- _Aim of the task_:
Identify all lines in the data containing the string "that". Copy them out.

- _Record excerpts_:
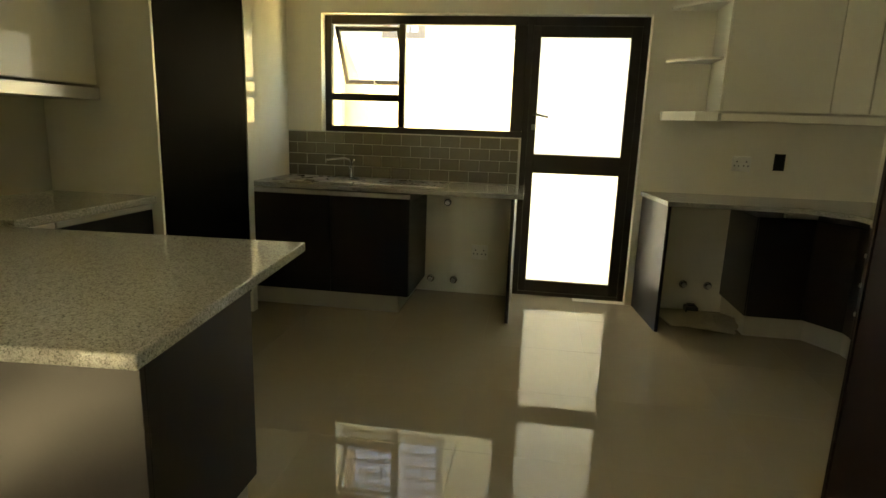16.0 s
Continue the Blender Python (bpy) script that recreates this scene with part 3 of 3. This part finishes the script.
def rounded(x0, x1, y0, y1, r, n=6):
    """Corner points of a rounded rectangle, anticlockwise."""
    out = []
    for cx, cy, a0 in ((x1 - r, y1 - r, 0), (x0 + r, y1 - r, 90), (x0 + r, y0 + r, 180), (x1 - r, y0 + r, 270)):
        out += [(cx + r * math.cos(radians(a0 + 90 * k / n)), cy + r * math.sin(radians(a0 + 90 * k / n))) for k in range(n + 1)]
    return out


part("deck", prism(rounded(7.0, 7.42, 6.95, 8.25, 0.03), CT + 0.0005, CT + 0.004, 0.001), M["steel"], sk)
for y0, y1 in ((7.44, 7.80), (7.86, 8.22)):
    own = bmesh.new()
    loops = []
    for inset, h in ((0.0, 0.0045), (0.006, 0.010), (0.016, 0.010), (0.022, 0.0048), (0.05, 0.0042)):
        loops.append([own.verts.new((x, y, CT + h)) for x, y in rounded(7.04 + inset, 7.38 - inset, y0 + inset, y1 - inset, 0.10 - inset)])
    for a, b in zip(loops, loops[1:]):
        for k in range(len(a)):
            own.faces.new([a[k], a[(k + 1) % len(a)], b[(k + 1) % len(a)], b[k]]).smooth = True
    own.faces.new(loops[-1])
    bmesh.ops.recalc_face_normals(own, faces=own.faces)
    bowl_part = part("bowl", own, M["steel"], sk)
    part("drain", cylinder((7.21, (y0 + y1) / 2, CT + 0.0043), (7.21, (y0 + y1) / 2, CT + 0.006), 0.035, seg=18), M["chrome"], bowl_part)
for k in range(6):
    part("drainer_rib", box(7.06, 7.36, 7.02 + 0.06 * k, 7.035 + 0.06 * k, CT + 0.004, CT + 0.009, 0.002), M["steel"], sk)
mx = thing("mixer_tap", 7.40, 7.76, CT + 0.005, "chrome swan-neck mixer tap behind the sink", "tap")
part("tap_body", lathe((7.40, 7.76, CT + 0.005), [(0.0, 0), (0.026, 0), (0.026, 0.007), (0.015, 0.013), (0.014, 0.07), (0.017, 0.085), (0.010, 0.10), (0, 0.10)], 20), M["chrome"], mx)
part("spout", tube([(7.40, 7.76, CT + 0.09), (7.40, 7.757, CT + 0.125), (7.397, 7.772, CT + 0.150), (7.385, 7.81, CT + 0.158), (7.368, 7.86, CT + 0.150), (7.345, 7.905, CT + 0.146), (7.332, 7.935, CT + 0.142), (7.328, 7.942, CT + 0.120)], 0.0095), M["chrome"], mx)
part("lever", tube([(7.40, 7.758, CT + 0.10), (7.38, 7.735, CT + 0.13), (7.35, 7.715, CT + 0.15)], 0.006), M["chrome"], mx)

su = thing("base_cabinet", 7.1, 7.72, 0, "dark wood sink cabinet with aluminium plinth", "cabinet", "kitchen base units")
part("plinth", box(6.845, EAST - 0.01, 7.225, 8.31, 0, 0.120, 0.002), M["alu"], su, "brushed aluminium plinth")
part("body", box(6.855, EAST - 0.01, 7.15, 8.31, 0.122, CB - 0.06), M["wood"], su)
part("door", box(6.833, 6.854, 7.152, 7.728, 0.124, CB - 0.045, 0.002), M["wood"], su)
part("door", box(6.833, 6.854, 7.732, 8.308, 0.124, CB - 0.045, 0.002), M["wood"], su)
part("grip", box(6.828, 6.852, 7.152, 8.308, CB - 0.042, CB - 0.012, 0.003), M["alu"], su, "brushed aluminium grip")
gp = tagged(mesh_object("gable_panel", box(6.800, EAST - 0.002, 6.428, 6.452, 0, CB - 0.001, 0.002), M["wood"]), "dark wood end panel beside the kitchen door", "panel")

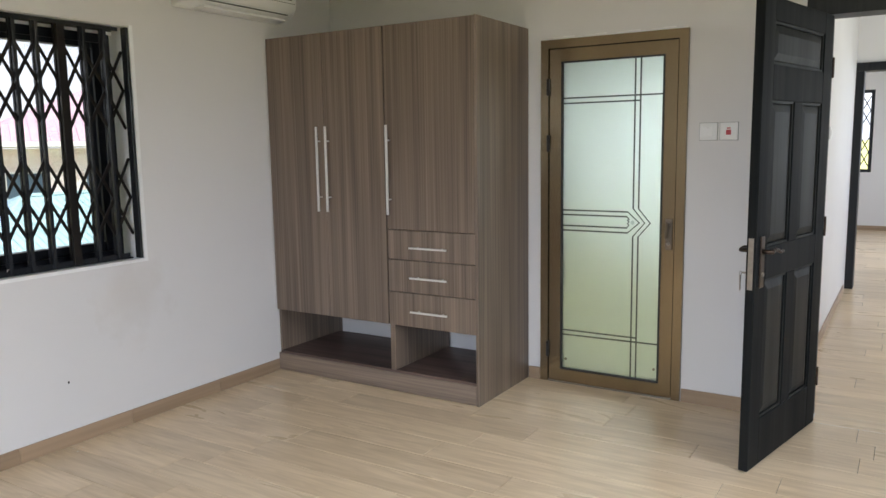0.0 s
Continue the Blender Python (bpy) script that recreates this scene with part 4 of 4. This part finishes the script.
def block_wall(name, a, b, height, mat, label, piers=3.2, cope=True):
    """A free-standing wall of concrete blocks with piers, from a to b on the ground."""
    a, b = Vector((*a, GROUND)), Vector((*b, GROUND))
    ln = (b - a).length
    ang = math.atan2(b.y - a.y, b.x - a.x)
    w = thing(name, label, "wall", at=Matrix.Translation(a) @ Matrix.Rotation(ang, 4, "Z"))
    v, f = [], []
    rows, bl = int(round(height / 0.2)), 0.45
    for r in range(rows):
        u = -bl / 2 if r % 2 else 0.0
        while u < ln:
            u0, u1 = max(0, u) + 0.008, min(ln, u + bl) - 0.008
            if u1 - u0 > 0.05:
                jit = 0.006 * noise.noise(Vector((u * 3, r * 2.1, ang)))
                n0 = len(v)
                v.extend((x, y, z) for x in (u0, u1) for y in (-0.075 + jit, 0.075) for z in (r * 0.2 + 0.006, r * 0.2 + 0.194))
                f.extend(tuple(n0 + i for i in q) for q in ((0, 1, 3, 2), (4, 6, 7, 5), (0, 4, 5, 1), (2, 3, 7, 6), (0, 2, 6, 4), (1, 5, 7, 3)))
            u += bl
    me = bpy.data.meshes.new("blocks")
    me.from_pydata(v, [], f)
    me.materials.append(mat)
    ob = new("blocks", me)
    ob.parent = w
    tagged(ob, "", "", "", "stuff")
    part("mortar", boxes((0, ln, -0.066, 0.066, 0.0, rows * 0.2)), mat, w)
    n = max(1, int(ln / piers))
    for i in range(n + 1):
        u = ln * i / n
        part("pier", boxes((u - 0.13, u + 0.13, -0.12, 0.12, 0, rows * 0.2 + 0.08)), M_SLAB if mat is M_BLOCK_G else mat, w)
    return w


block_wall("garden_wall", (-30.0, 25.4), (-12.9, 32.1), 1.25, M_BLOCK_G, "grey concrete block plot wall with piers")
block_wall("garden_wall", (-12.7, 32.2), (7.0, 31.5), 1.15, M_BLOCK_B, "weathered brown block wall in front of the bungalow")
block_wall("garden_wall", (-12.8, 32.4), (-13.6, 43.0), 1.2, M_BLOCK_B, "brown block wall running back beside the bungalow")
block_wall("garden_wall", (-27.3, 34.0), (-31.4, 54.3), 1.3, M_BLOCK_G, "grey concrete block wall running back between plots")
block_wall("garden_wall", (-55.0, 50.0), (-31.7, 54.2), 1.3, M_BLOCK_G, "grey concrete block plot wall far across the grass")
block_wall("garden_wall", (-31.2, 54.5), (-15.0, 62.0), 1.3, M_BLOCK_G, "far grey concrete block plot wall")
block_wall("garden_wall", (7.2, 31.6), (8.0, 44.0), 1.4, M_BLOCK_G, "block wall beside the dirt lane")
block_wall("garden_wall", (2.0, 36.5), (6.6, 36.8), 2.2, M_BLOCK_G, "unfinished grey block wall of a small building")
block_wall("garden_wall", (8.6, 44.0), (30.0, 46.0), 2.8, M_BLOCK_G, "tall unfinished grey block wall behind the purple-roofed house")


def small_house(x, y, w, d, zw, zr, wall, roof, label, turn=0.0):
    h = thing("house", label, "house", at=pose(x, y, 0, 0, 0, turn))
    part("wall", boxes((-w / 2, w / 2, -d / 2, d / 2, GROUND, zw)), wall, h)
    if roof is not None:
        hip_roof(h, -w / 2 - 0.6, w / 2 + 0.6, -d / 2 - 0.6, d / 2 + 0.6, zw + 0.03, zr, (roof, roof), 1.2, None, 0.25)
    n = max(2, int(w / 3))
    for r in range(2 if zw - GROUND > 4.5 else 1):
        for i in range(n):
            u = -w / 2 + w * (i + 0.5) / n
            house_window(h, "y-", u - 0.6, u + 0.6, zw - 1.9 - 3 * r, zw - 0.7 - 3 * r, -d / 2, 0, M_FASCIA_D)
    return h


small_house(9.2, 88, 3.6, 5.0, -1.9, -0.1, M_TAN, M_ROOF_R, "small house with a bright red metal roof")
small_house(21.3, 89, 6.0, 6, -1.8, 0.0, M_BEIGE, M_ROOF_R, "long house with a red metal roof")
small_house(27.0, 98, 10, 9, 0.3, None, M_BLOCK_G, None, "grey unfinished two-storey block building", 8)
small_house(5.0, 63, 7, 5, -2.2, -1.4, M_TAN, M_ROOF_WB, "low tan store with a grey sheet roof")
small_house(13.5, 60, 9, 6, -1.9, -1.1, M_BLOCK_B, None, "roofless brown block store")
small_house(-59.5, 120, 7.5, 6, -0.5, 0.6, M_TAN, M_ROOF_S, "tan two-storey house with a silvery blue roof", 10)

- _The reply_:
Continue the Blender Python (bpy) script that recreates this scene with part 3 of 3. This part finishes the script.
Continue the Blender Python (bpy) script that recreates this scene with part 4 of 4. This part finishes the script.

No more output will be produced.